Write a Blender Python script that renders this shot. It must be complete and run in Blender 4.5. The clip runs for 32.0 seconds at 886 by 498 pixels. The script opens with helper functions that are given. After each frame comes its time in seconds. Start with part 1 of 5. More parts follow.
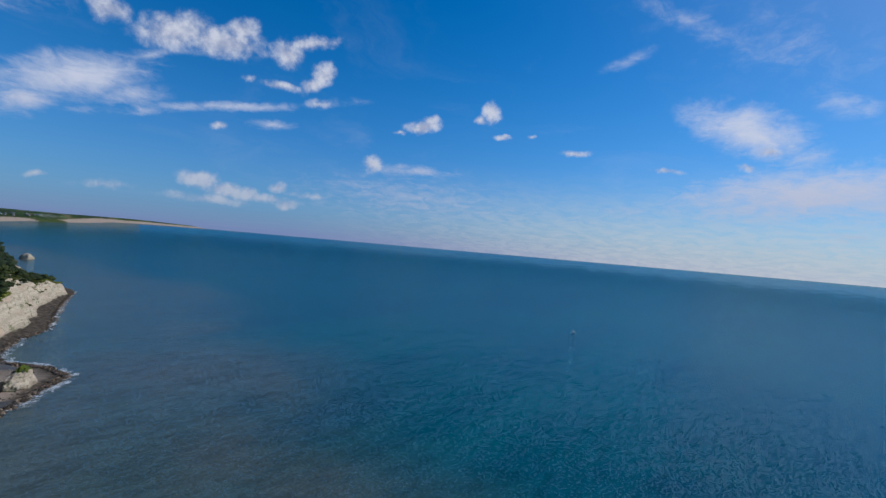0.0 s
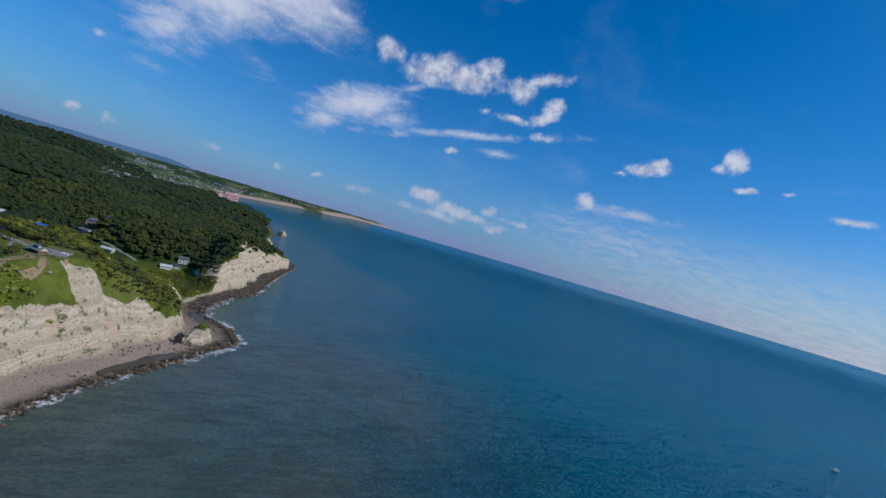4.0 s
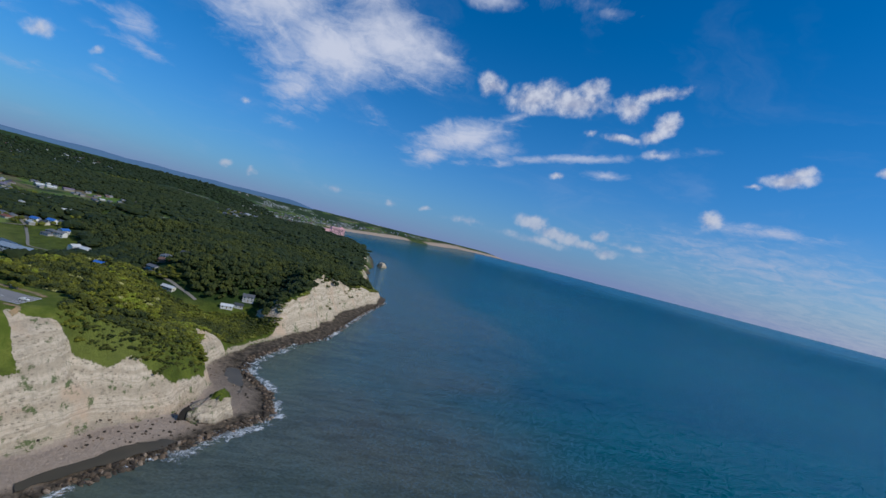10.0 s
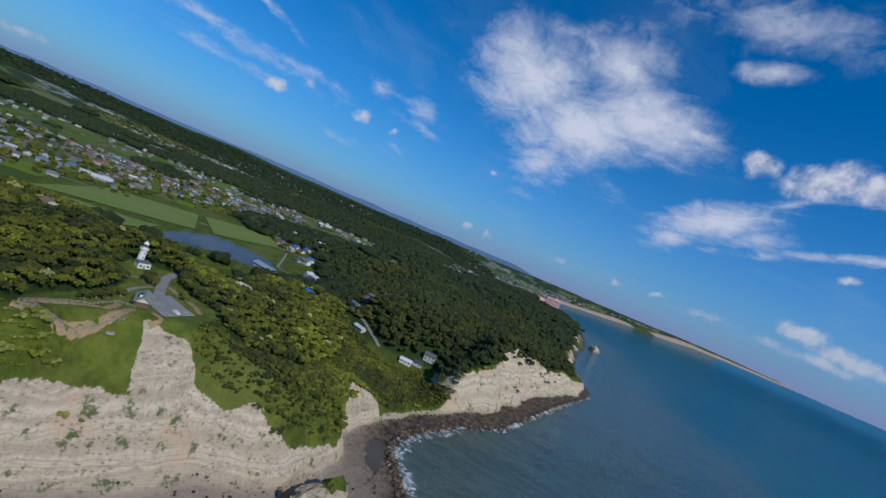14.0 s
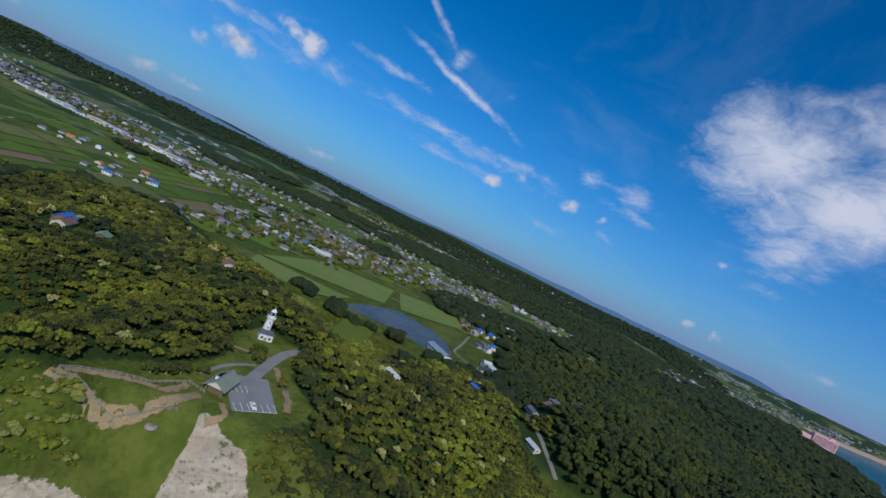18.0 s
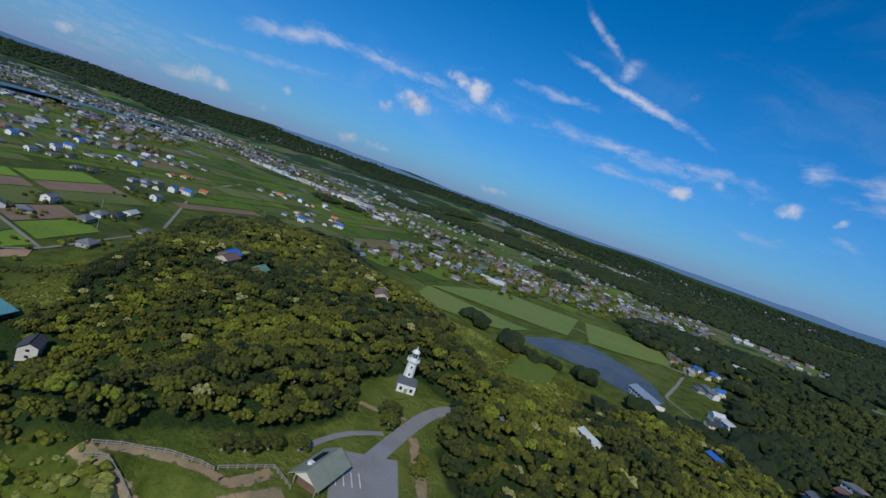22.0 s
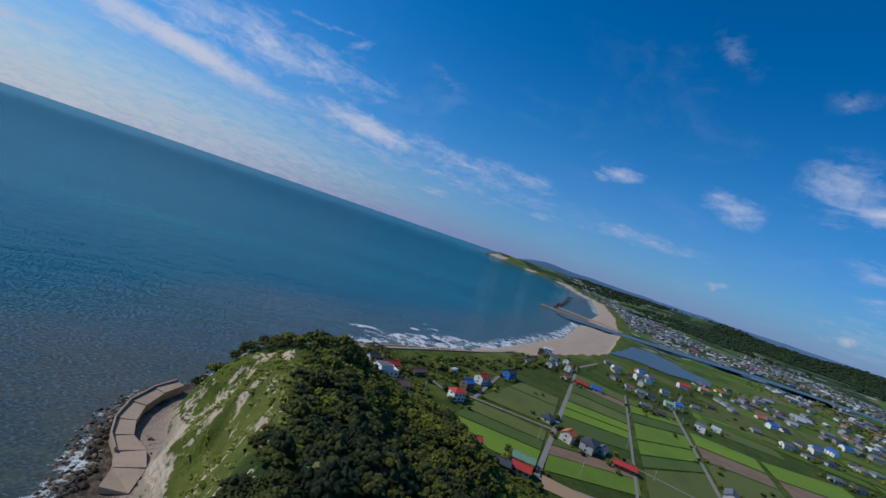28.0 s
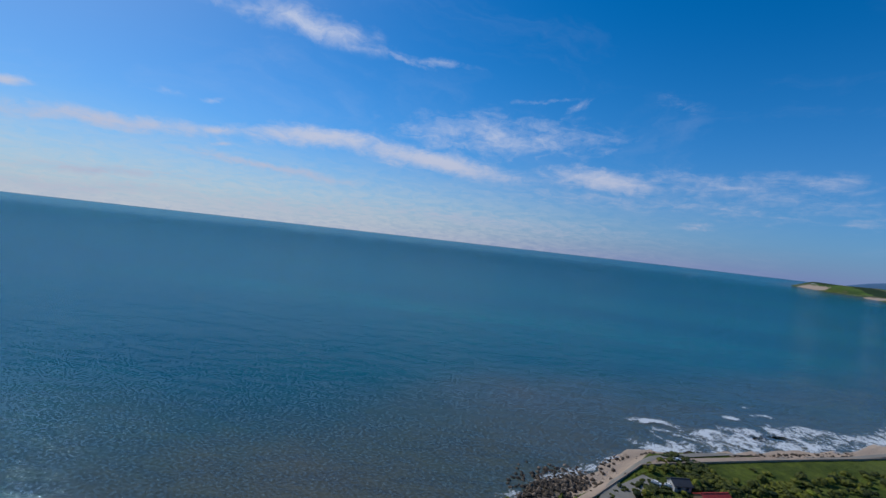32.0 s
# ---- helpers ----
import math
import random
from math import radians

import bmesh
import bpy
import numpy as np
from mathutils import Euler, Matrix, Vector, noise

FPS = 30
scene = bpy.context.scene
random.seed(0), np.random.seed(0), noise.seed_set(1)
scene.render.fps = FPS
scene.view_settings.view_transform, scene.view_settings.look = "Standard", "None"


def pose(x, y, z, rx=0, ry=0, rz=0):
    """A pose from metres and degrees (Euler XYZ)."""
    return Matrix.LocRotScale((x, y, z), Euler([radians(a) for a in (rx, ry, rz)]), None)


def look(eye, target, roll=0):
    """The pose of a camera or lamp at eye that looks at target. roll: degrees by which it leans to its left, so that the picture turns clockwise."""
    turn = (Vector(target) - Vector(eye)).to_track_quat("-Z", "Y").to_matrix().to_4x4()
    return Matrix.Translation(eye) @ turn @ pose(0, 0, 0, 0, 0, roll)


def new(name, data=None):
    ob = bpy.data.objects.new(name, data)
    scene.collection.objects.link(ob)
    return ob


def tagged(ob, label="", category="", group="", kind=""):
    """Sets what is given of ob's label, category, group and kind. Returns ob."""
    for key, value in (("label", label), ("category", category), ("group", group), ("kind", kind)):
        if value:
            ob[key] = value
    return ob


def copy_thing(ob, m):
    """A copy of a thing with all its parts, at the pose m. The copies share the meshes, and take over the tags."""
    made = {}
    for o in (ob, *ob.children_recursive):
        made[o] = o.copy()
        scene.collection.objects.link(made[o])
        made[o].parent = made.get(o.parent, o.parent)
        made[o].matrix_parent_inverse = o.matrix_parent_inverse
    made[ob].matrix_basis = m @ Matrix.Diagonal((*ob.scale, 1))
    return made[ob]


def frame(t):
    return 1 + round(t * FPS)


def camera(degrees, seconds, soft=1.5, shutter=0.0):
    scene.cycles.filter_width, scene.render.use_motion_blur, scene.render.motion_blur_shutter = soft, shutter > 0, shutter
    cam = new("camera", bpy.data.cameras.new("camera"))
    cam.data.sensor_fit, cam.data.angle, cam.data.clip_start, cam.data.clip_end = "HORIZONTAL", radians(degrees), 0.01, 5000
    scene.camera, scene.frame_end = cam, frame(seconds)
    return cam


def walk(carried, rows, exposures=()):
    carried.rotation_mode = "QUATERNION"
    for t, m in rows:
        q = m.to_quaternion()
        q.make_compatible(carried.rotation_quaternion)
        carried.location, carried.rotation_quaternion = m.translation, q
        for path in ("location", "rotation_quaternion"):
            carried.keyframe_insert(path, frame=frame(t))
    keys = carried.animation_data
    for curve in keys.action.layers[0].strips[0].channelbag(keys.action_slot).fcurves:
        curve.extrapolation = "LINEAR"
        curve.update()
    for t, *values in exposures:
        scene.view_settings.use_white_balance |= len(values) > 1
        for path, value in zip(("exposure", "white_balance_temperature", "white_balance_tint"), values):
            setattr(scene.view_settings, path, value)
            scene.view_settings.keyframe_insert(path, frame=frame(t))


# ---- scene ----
cam = camera(89.82, 32.0)
PATH = [
    (0, (0.00, -0.00, 142.07), (0.00, 100.00, 141.58), 4.96),
    (0.5, (-2.90, 11.79, 140.22), (-6.65, 111.70, 142.01), 8.15),
    (1, (-3.11, 25.93, 140.55), (-11.78, 125.55, 141.67), 10.20),
    (1.5, (-2.15, 38.79, 140.44), (-16.65, 137.73, 140.54), 12.09),
    (2, (-2.10, 50.18, 140.74), (-23.41, 147.88, 140.63), 14.62),
    (2.5, (-2.26, 60.62, 141.21), (-29.61, 156.80, 140.50), 16.05),
    (3, (-2.87, 71.02, 141.06), (-36.18, 165.31, 140.26), 16.98),
    (3.5, (-4.20, 80.96, 141.10), (-42.75, 173.23, 140.23), 17.12),
    (4, (-6.13, 91.63, 141.72), (-48.77, 182.08, 140.19), 16.28),
    (4.5, (-10.77, 101.29, 141.83), (-56.39, 190.27, 140.59), 15.96),
    (6.5, (-30.78, 144.88, 140.71), (-79.34, 232.29, 139.50), 11.36),
    (7, (-35.99, 155.24, 140.85), (-86.03, 241.81, 139.63), 11.49),
    (7.5, (-41.86, 165.52, 140.73), (-93.48, 251.16, 139.56), 11.83),
    (8, (-47.33, 175.49, 141.21), (-101.05, 259.83, 140.05), 12.24),
    (8.5, (-52.38, 186.00, 141.16), (-108.08, 269.04, 139.88), 12.56),
    (9, (-56.95, 197.04, 140.55), (-114.81, 278.58, 139.06), 12.66),
    (9.5, (-63.32, 207.07, 140.86), (-123.54, 286.89, 139.34), 13.43),
    (10, (-69.30, 217.25, 140.50), (-132.77, 294.51, 138.97), 14.32),
    (10.5, (-75.88, 227.12, 141.25), (-143.55, 300.72, 139.58), 16.29),
    (11, (-83.15, 237.01, 141.02), (-156.44, 305.01, 139.11), 18.75),
    (11.5, (-90.41, 246.28, 141.42), (-169.23, 307.79, 139.29), 20.84),
    (12, (-98.98, 255.26, 141.49), (-181.84, 311.19, 139.23), 21.93),
    (12.5, (-107.63, 263.20, 141.84), (-193.72, 314.03, 139.51), 22.84),
    (13, (-116.36, 271.51, 141.52), (-205.25, 317.25, 139.16), 23.03),
    (13.5, (-125.38, 278.89, 141.75), (-216.53, 319.95, 139.37), 23.05),
    (15.5, (-166.73, 302.63, 142.58), (-264.42, 323.84, 139.97), 24.20),
    (16, (-177.57, 307.06, 142.70), (-276.39, 322.12, 140.07), 24.61),
    (16.5, (-188.29, 311.01, 143.01), (-287.87, 319.77, 140.33), 24.61),
    (17, (-198.70, 314.23, 143.60), (-298.61, 317.25, 140.76), 24.88),
    (17.5, (-209.29, 316.69, 143.74), (-309.14, 311.95, 140.74), 25.46),
    (18, (-219.39, 317.96, 143.67), (-318.68, 306.62, 140.25), 25.76),
    (18.5, (-229.69, 318.49, 142.98), (-327.99, 300.58, 138.83), 26.03),
    (19, (-239.85, 317.90, 142.25), (-336.77, 293.76, 137.43), 25.83),
    (19.5, (-249.71, 317.02, 141.19), (-345.10, 287.62, 135.21), 25.45),
    (20, (-259.14, 315.64, 139.53), (-352.71, 281.45, 130.79), 25.65),
    (20.5, (-267.73, 313.73, 137.48), (-359.53, 275.41, 127.26), 24.96),
    (21, (-275.92, 310.96, 135.22), (-365.89, 268.73, 124.18), 23.71),
    (21.5, (-283.92, 307.57, 132.52), (-372.17, 262.00, 120.91), 21.85),
    (22, (-291.18, 303.82, 130.20), (-378.14, 256.01, 117.85), 19.58),
    (22.5, (-298.22, 300.05, 127.76), (-382.71, 247.97, 115.52), 18.66),
    (23, (-304.89, 295.62, 125.59), (-383.29, 234.56, 114.41), 19.96),
    (23.5, (-311.19, 290.98, 123.79), (-380.47, 219.73, 112.63), 22.02),
    (24, (-317.45, 285.24, 121.67), (-376.14, 205.03, 110.58), 23.41),
    (24.5, (-323.08, 279.31, 119.78), (-371.35, 192.36, 109.32), 23.03),
    (26.5, (-336.13, 245.50, 113.81), (-338.59, 145.67, 108.55), 18.30),
    (27, (-335.79, 234.00, 112.47), (-321.88, 135.07, 107.94), 18.78),
    (27.5, (-334.52, 222.62, 111.32), (-305.73, 126.95, 107.19), 18.86),
    (28, (-331.96, 211.80, 110.64), (-289.24, 121.47, 106.71), 19.00),
    (28.5, (-328.60, 201.04, 110.59), (-274.52, 117.02, 106.83), 18.30),
    (29, (-322.73, 190.63, 110.40), (-261.30, 111.80, 106.98), 16.19),
    (29.5, (-315.51, 180.41, 110.73), (-251.79, 103.40, 107.59), 12.41),
    (30, (-307.67, 170.73, 110.11), (-242.02, 95.34, 107.37), 9.10),
    (30.5, (-298.53, 160.34, 108.25), (-229.62, 87.94, 105.21), 7.28),
    (31, (-289.09, 150.43, 105.96), (-215.89, 82.37, 102.99), 6.40),
    (31.5, (-281.33, 142.69, 104.53), (-202.17, 81.63, 102.01), 6.65),
    (32, (-279.70, 136.62, 105.94), (-195.08, 83.38, 103.47), 6.42),
]
walk(cam, [(t, look(eye, target, roll)) for t, eye, target, roll in PATH], [(0, -0.30, 6050, 8), (32, -0.30, 6050, 8)])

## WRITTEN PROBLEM
Within the listing above, extract exactly the lines from the line with "setattr(scene.view_settings, path, value)" to the line with "scene.view_settings.keyframe_insert(path, frame=frame(t))", the two named lines included, and no others.

## RESULT OF THIS EXERCISE
            setattr(scene.view_settings, path, value)
            scene.view_settings.keyframe_insert(path, frame=frame(t))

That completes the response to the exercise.